→ What needs to be done:
Show all lines from the data that include the word "This".
##### Data supplied #####
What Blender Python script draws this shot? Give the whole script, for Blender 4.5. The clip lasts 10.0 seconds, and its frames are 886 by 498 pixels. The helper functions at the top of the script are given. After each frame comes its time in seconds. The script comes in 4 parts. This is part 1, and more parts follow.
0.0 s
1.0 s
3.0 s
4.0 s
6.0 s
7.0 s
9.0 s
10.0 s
#####
##### Data supplied #####
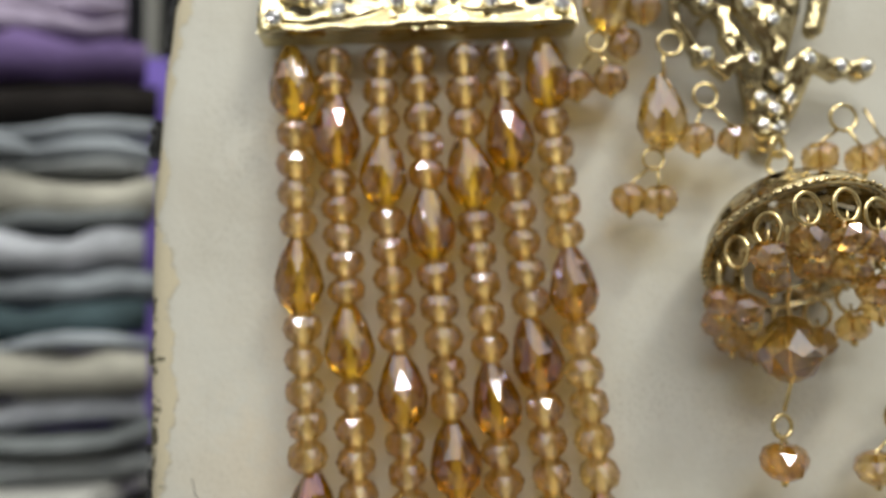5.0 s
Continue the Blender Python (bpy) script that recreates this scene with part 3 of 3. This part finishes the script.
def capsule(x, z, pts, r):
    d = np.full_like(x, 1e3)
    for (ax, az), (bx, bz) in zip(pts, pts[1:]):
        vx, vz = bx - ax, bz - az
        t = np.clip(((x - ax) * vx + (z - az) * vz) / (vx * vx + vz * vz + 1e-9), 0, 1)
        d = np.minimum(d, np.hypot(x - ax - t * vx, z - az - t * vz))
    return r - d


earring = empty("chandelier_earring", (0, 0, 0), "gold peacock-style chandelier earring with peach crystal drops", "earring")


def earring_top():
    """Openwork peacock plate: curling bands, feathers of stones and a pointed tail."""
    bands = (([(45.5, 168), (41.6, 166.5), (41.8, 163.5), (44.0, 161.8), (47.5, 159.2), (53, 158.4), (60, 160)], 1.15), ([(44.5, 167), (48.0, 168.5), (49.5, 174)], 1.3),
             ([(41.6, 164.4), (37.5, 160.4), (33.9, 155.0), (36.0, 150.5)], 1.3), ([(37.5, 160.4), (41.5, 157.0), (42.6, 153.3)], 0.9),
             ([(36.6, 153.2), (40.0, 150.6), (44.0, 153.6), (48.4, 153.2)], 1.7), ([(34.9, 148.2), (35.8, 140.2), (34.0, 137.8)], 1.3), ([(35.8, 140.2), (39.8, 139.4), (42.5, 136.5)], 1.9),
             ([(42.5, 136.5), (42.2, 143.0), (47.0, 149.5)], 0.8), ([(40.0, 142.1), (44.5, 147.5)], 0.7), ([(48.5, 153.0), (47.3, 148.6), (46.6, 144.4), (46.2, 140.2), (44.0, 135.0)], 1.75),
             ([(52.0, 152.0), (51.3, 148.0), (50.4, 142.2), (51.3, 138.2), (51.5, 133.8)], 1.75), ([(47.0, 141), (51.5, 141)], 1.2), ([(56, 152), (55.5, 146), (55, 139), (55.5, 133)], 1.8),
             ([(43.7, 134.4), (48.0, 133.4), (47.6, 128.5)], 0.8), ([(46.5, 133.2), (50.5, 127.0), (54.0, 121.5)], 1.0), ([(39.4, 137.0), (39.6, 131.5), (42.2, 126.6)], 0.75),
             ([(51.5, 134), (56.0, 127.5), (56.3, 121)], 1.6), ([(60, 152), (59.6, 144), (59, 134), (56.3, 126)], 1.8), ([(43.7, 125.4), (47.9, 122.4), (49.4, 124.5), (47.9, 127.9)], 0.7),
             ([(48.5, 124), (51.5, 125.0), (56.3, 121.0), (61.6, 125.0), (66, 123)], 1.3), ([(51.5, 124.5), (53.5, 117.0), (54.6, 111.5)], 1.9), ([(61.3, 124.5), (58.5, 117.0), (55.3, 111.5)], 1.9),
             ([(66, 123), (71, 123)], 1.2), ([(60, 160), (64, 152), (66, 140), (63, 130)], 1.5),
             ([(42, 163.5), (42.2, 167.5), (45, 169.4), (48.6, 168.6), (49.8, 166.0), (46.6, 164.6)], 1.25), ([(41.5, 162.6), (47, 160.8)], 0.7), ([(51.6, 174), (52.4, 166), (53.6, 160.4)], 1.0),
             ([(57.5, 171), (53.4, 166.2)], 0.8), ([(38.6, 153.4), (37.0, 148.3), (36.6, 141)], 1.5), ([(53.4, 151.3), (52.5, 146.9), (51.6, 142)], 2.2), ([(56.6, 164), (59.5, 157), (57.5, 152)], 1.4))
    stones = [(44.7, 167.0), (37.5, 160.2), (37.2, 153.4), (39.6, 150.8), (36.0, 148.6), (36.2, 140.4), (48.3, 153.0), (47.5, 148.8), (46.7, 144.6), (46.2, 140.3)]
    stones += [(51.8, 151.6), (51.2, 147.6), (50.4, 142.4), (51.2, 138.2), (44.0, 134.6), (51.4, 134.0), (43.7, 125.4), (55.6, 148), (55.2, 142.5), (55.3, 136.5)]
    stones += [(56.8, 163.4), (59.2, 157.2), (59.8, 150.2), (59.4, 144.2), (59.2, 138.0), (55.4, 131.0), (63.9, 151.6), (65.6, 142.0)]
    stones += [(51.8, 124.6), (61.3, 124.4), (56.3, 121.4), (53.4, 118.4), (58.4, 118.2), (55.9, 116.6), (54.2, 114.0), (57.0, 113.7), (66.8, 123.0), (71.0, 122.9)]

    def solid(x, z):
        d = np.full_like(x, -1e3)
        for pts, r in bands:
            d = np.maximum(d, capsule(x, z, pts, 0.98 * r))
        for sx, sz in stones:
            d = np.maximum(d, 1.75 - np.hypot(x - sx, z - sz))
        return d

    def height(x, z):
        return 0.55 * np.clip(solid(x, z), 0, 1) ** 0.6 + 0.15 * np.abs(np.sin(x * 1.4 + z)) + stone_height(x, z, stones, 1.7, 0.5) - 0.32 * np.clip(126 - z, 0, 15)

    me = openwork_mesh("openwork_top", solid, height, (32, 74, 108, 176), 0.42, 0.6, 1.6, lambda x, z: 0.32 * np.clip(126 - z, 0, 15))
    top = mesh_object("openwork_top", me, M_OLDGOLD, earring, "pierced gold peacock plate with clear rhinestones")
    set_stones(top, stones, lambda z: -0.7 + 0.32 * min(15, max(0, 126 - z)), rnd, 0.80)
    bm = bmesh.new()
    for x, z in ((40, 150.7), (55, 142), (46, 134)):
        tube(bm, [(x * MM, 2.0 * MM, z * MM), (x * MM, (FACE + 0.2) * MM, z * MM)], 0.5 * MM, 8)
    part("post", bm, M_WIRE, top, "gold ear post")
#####
→ Full answer:
What Blender Python script draws this shot? Give the whole script, for Blender 4.5. The clip lasts 10.0 seconds, and its frames are 886 by 498 pixels. The helper functions at the top of the script are given. After each frame comes its time in seconds. The script comes in 4 parts. This is part 1, and more parts follow.
Continue the Blender Python (bpy) script that recreates this scene with part 3 of 3. This part finishes the script.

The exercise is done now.